Orateur
Description
Following in the footsteps of the LHC, the Future Circular Collider (FCC) will be the next multi-generational international collider project. In the first stage, FCC-ee will collide intense beams of electrons and positrons at centre of mass energies between 88 and 365 GeV, making it an electroweak, flavour, Higgs and top factory. The unprecedented statistical precision requires FCC-ee experiments to limit their systematic uncertainties to the very minimum.
The precise reconstruction of the interaction vertices is core to most measurements at FCC-ee such as, for example, rare flavour physics processes and the measurement of Higgs and $Z$ decays to bottom and charm quarks and taus.
This contribution will discuss the requirements of FCC-ee vertex detectors, covering the necessary impact parameter resolution, needed rate capability given beam-induced backgrounds, and radiation tolerance, while keeping the material budget below $\approx 0.3\%\ x/X_0$ per detection layer.

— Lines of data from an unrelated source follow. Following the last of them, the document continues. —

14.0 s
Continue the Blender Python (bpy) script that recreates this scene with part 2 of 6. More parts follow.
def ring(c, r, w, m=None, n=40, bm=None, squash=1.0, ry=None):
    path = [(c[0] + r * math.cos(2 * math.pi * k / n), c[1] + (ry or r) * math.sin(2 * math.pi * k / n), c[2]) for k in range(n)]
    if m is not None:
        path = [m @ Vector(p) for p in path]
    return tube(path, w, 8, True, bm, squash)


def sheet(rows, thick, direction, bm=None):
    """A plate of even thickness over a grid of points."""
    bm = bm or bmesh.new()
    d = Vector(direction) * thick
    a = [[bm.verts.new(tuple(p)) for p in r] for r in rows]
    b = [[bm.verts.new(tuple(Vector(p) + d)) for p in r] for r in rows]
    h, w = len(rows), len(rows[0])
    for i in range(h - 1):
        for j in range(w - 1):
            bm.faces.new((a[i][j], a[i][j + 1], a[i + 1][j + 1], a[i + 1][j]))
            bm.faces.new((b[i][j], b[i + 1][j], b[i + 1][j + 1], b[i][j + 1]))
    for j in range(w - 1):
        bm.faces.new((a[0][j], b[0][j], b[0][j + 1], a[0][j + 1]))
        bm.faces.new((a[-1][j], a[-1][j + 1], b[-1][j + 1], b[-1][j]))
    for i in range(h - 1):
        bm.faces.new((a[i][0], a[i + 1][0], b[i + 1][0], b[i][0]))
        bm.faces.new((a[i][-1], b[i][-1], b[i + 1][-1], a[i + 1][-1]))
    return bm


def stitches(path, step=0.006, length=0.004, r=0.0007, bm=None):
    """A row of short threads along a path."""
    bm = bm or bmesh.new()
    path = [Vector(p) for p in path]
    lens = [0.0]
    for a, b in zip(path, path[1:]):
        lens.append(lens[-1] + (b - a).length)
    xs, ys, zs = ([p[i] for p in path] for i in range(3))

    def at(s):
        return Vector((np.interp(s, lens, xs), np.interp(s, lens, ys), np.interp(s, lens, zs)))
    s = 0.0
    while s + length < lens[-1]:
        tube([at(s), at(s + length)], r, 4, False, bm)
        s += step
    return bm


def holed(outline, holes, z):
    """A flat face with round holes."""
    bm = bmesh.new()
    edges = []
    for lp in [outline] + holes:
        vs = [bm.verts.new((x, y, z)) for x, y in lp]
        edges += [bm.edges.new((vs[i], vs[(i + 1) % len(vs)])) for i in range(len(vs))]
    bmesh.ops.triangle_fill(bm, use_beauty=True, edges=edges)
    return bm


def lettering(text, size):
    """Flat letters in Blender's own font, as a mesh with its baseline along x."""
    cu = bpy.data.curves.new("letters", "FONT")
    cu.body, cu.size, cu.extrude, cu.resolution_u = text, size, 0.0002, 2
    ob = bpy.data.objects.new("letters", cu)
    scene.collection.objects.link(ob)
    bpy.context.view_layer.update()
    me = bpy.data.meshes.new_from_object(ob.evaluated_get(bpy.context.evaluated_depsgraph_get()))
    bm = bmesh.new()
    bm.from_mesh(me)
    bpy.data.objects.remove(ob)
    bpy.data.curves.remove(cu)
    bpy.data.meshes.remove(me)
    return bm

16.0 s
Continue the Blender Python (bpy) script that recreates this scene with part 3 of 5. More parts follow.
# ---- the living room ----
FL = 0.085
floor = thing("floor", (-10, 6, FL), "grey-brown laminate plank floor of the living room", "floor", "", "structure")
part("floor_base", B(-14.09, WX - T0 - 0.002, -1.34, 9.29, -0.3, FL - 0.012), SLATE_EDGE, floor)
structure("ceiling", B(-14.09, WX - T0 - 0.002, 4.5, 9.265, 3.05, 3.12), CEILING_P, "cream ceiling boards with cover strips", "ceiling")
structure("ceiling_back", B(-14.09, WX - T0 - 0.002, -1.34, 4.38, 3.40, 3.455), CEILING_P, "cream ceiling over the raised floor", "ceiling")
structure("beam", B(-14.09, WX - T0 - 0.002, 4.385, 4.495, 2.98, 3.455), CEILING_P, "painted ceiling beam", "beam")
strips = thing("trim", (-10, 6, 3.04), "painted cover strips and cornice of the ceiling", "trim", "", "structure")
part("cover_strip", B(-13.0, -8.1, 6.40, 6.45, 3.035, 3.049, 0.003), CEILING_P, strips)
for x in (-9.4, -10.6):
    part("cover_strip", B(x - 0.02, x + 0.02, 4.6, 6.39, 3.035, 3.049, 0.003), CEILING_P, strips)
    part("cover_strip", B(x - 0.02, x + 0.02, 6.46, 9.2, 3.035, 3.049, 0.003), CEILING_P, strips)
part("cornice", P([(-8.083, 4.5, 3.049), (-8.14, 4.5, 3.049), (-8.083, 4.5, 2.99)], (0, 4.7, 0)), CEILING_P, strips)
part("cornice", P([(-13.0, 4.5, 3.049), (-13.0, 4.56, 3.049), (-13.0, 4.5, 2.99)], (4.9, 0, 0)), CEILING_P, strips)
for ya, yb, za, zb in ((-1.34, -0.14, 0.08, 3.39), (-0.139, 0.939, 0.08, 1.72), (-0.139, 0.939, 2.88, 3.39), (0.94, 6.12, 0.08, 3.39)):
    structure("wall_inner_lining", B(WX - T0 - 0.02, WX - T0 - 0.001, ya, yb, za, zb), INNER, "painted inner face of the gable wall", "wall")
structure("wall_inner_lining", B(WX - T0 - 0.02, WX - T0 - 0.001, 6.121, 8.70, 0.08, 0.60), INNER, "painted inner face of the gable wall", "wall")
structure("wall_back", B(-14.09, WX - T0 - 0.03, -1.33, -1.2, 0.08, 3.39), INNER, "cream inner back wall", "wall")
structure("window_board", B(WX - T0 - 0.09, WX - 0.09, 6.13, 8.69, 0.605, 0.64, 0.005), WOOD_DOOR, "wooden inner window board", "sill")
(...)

These detector requirements translate into requirements on the sensors used for the vertex detector. As discussed in this contribution, they need to feature $\leq 3 \mu\text{m}$ spatial resolution and provide timing information of $\mathcal{O}(\mu\text{s} \text{-} \text{ns})$ while keeping power consumption minimal to allow for air-cooling of the detector – minimising the detector material budget.
The only type of sensor capable of aiming to fulfil such requirements are CMOS Monolithic Active Pixel Sensors (MAPS), which combine signal generation, amplification and readout into a single silicon die. Therefore, the rest of this contribution will present an overview of existing and planned MAPS technologies and prototypes towards fulfilling the stringent FCC-ee vertex detector requirements.
Lastly, a short outlook towards novel FCC-ee vertex detector designs will be given.